» WRITTEN TASK
Write out each line that follows exactly as it stands, without the pictures.

» DATA EXTRACT
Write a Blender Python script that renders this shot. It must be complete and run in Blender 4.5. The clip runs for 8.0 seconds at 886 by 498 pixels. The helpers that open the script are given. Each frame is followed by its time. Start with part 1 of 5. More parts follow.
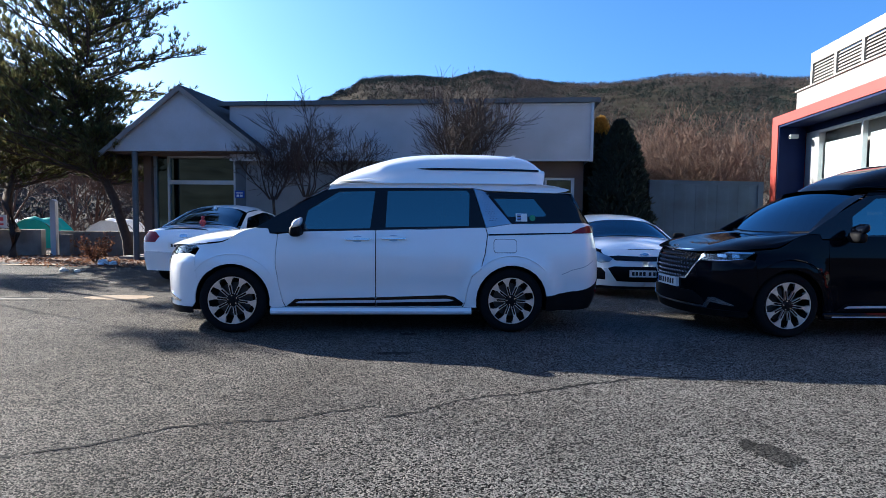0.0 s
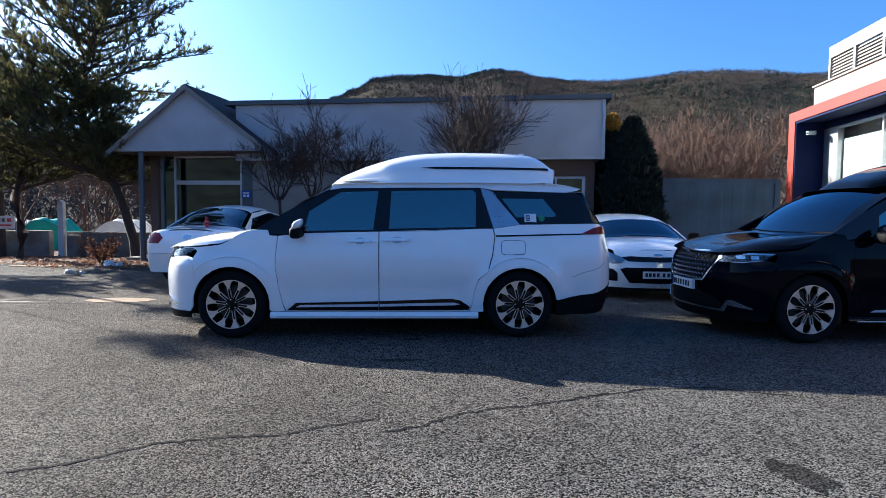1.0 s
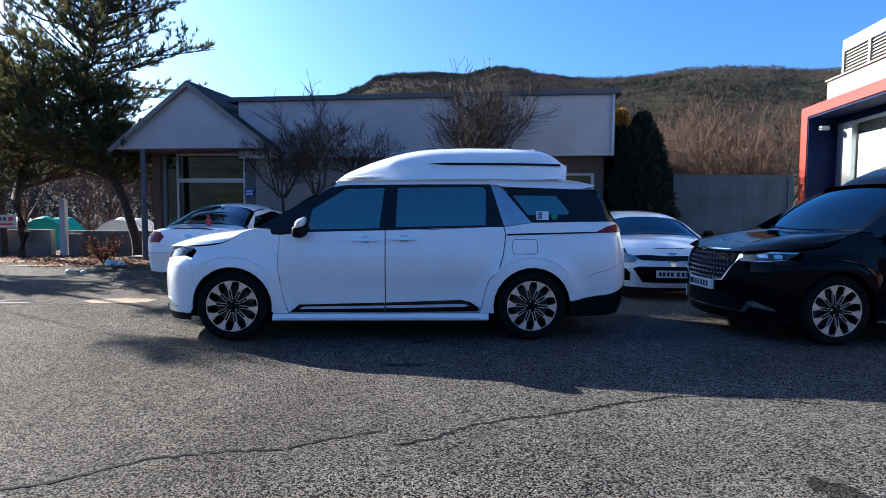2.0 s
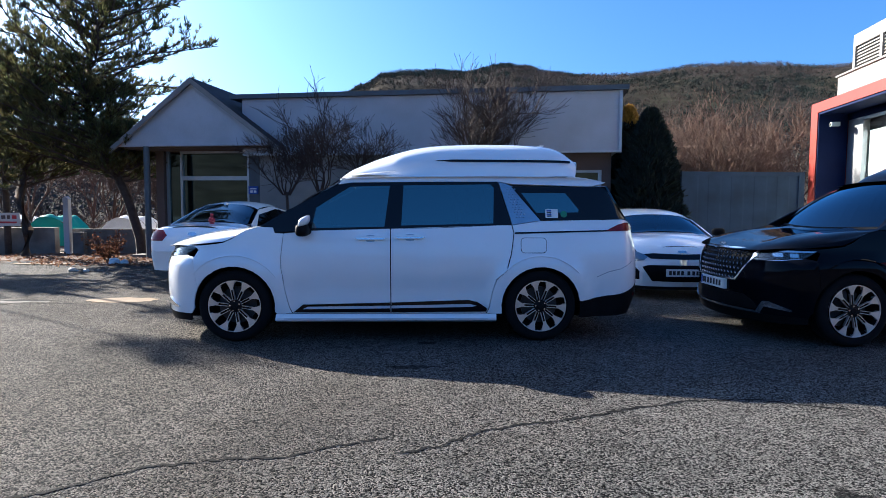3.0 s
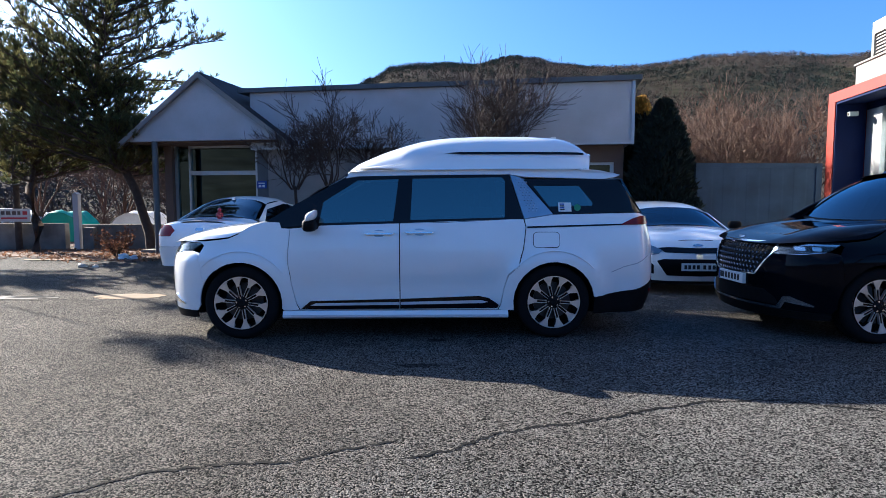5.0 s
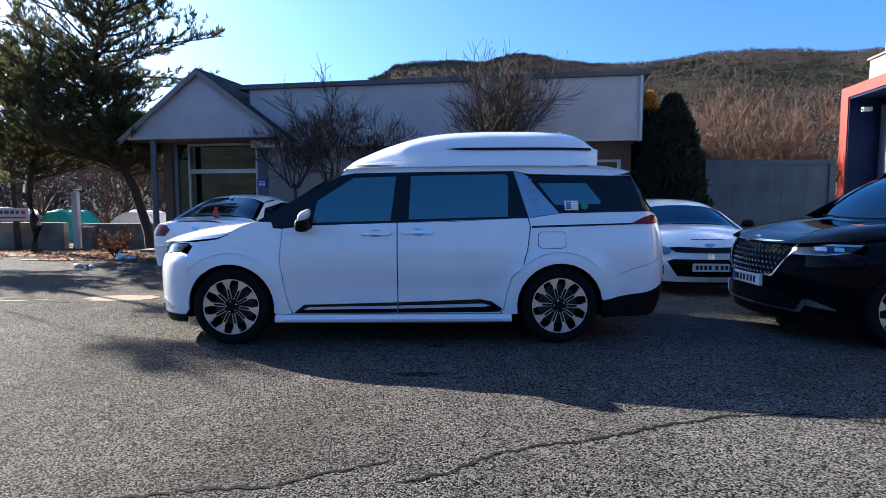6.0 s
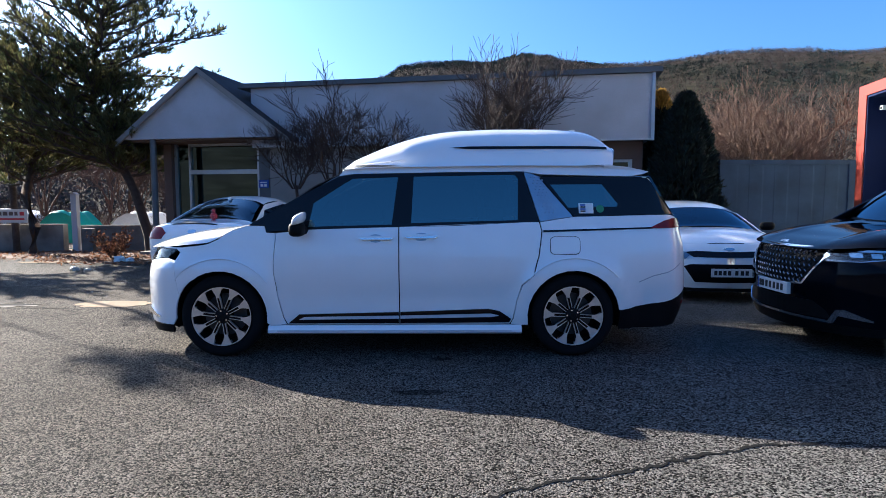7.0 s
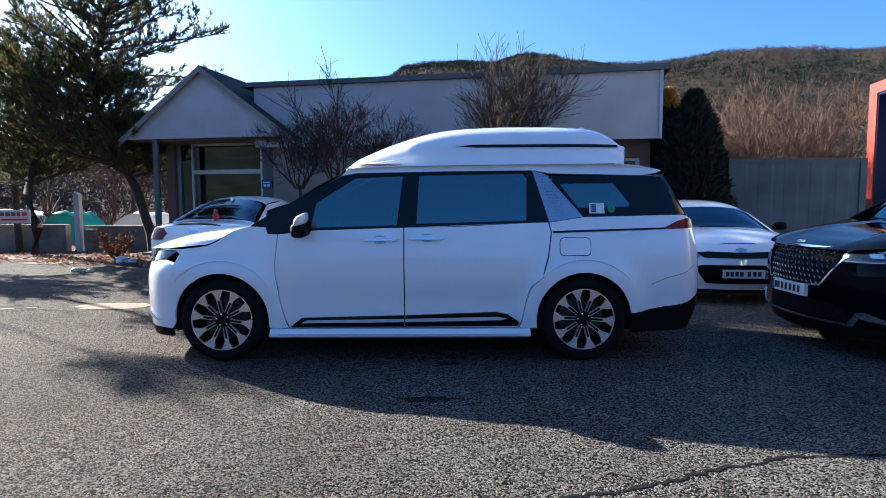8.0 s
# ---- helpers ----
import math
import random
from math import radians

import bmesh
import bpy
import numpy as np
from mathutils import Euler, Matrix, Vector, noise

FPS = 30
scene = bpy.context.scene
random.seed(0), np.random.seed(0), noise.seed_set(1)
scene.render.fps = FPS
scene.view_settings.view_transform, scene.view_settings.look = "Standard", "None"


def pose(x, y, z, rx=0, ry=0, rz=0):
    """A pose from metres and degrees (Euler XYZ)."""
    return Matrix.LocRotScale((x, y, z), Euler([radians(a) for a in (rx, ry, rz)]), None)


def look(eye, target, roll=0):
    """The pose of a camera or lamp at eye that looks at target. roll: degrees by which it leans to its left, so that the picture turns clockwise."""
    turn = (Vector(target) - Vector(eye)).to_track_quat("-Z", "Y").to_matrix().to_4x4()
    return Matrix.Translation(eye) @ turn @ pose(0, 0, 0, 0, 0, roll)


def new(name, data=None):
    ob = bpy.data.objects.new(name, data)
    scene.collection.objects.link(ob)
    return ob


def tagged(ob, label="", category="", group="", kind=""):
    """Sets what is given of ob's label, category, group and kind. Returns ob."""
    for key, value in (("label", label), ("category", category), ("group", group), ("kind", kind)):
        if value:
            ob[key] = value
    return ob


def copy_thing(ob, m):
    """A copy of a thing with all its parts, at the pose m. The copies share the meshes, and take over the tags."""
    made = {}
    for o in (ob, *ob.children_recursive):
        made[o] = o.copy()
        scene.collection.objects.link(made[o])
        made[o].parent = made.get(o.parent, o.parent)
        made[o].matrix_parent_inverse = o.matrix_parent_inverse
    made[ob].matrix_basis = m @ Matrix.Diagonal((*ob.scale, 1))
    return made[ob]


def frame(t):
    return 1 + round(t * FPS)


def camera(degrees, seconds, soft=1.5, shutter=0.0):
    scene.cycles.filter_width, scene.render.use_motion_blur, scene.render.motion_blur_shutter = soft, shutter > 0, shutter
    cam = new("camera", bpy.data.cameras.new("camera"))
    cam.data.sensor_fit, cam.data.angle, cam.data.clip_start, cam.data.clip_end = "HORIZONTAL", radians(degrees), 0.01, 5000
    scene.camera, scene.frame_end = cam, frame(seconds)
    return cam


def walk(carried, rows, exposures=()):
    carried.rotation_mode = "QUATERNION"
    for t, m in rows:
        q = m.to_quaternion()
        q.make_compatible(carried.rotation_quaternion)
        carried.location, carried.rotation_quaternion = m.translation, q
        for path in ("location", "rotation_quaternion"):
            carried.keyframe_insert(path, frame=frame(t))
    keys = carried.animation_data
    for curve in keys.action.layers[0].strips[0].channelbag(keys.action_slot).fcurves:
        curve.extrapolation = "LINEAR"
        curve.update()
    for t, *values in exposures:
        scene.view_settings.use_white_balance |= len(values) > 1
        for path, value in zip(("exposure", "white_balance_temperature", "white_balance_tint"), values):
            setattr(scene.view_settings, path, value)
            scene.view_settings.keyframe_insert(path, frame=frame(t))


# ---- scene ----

» THE ANSWER
Write a Blender Python script that renders this shot. It must be complete and run in Blender 4.5. The clip runs for 8.0 seconds at 886 by 498 pixels. The helpers that open the script are given. Each frame is followed by its time. Start with part 1 of 5. More parts follow.
0.0 s
1.0 s
2.0 s
3.0 s
5.0 s
6.0 s
7.0 s
8.0 s
# ---- helpers ----
import math
import random
from math import radians

import bmesh
import bpy
import numpy as np
from mathutils import Euler, Matrix, Vector, noise

FPS = 30
scene = bpy.context.scene
random.seed(0), np.random.seed(0), noise.seed_set(1)
scene.render.fps = FPS
scene.view_settings.view_transform, scene.view_settings.look = "Standard", "None"


def pose(x, y, z, rx=0, ry=0, rz=0):
    """A pose from metres and degrees (Euler XYZ)."""
    return Matrix.LocRotScale((x, y, z), Euler([radians(a) for a in (rx, ry, rz)]), None)


def look(eye, target, roll=0):
    """The pose of a camera or lamp at eye that looks at target. roll: degrees by which it leans to its left, so that the picture turns clockwise."""
    turn = (Vector(target) - Vector(eye)).to_track_quat("-Z", "Y").to_matrix().to_4x4()
    return Matrix.Translation(eye) @ turn @ pose(0, 0, 0, 0, 0, roll)


def new(name, data=None):
    ob = bpy.data.objects.new(name, data)
    scene.collection.objects.link(ob)
    return ob


def tagged(ob, label="", category="", group="", kind=""):
    """Sets what is given of ob's label, category, group and kind. Returns ob."""
    for key, value in (("label", label), ("category", category), ("group", group), ("kind", kind)):
        if value:
            ob[key] = value
    return ob


def copy_thing(ob, m):
    """A copy of a thing with all its parts, at the pose m. The copies share the meshes, and take over the tags."""
    made = {}
    for o in (ob, *ob.children_recursive):
        made[o] = o.copy()
        scene.collection.objects.link(made[o])
        made[o].parent = made.get(o.parent, o.parent)
        made[o].matrix_parent_inverse = o.matrix_parent_inverse
    made[ob].matrix_basis = m @ Matrix.Diagonal((*ob.scale, 1))
    return made[ob]


def frame(t):
    return 1 + round(t * FPS)


def camera(degrees, seconds, soft=1.5, shutter=0.0):
    scene.cycles.filter_width, scene.render.use_motion_blur, scene.render.motion_blur_shutter = soft, shutter > 0, shutter
    cam = new("camera", bpy.data.cameras.new("camera"))
    cam.data.sensor_fit, cam.data.angle, cam.data.clip_start, cam.data.clip_end = "HORIZONTAL", radians(degrees), 0.01, 5000
    scene.camera, scene.frame_end = cam, frame(seconds)
    return cam


def walk(carried, rows, exposures=()):
    carried.rotation_mode = "QUATERNION"
    for t, m in rows:
        q = m.to_quaternion()
        q.make_compatible(carried.rotation_quaternion)
        carried.location, carried.rotation_quaternion = m.translation, q
        for path in ("location", "rotation_quaternion"):
            carried.keyframe_insert(path, frame=frame(t))
    keys = carried.animation_data
    for curve in keys.action.layers[0].strips[0].channelbag(keys.action_slot).fcurves:
        curve.extrapolation = "LINEAR"
        curve.update()
    for t, *values in exposures:
        scene.view_settings.use_white_balance |= len(values) > 1
        for path, value in zip(("exposure", "white_balance_temperature", "white_balance_tint"), values):
            setattr(scene.view_settings, path, value)
            scene.view_settings.keyframe_insert(path, frame=frame(t))


# ---- scene ----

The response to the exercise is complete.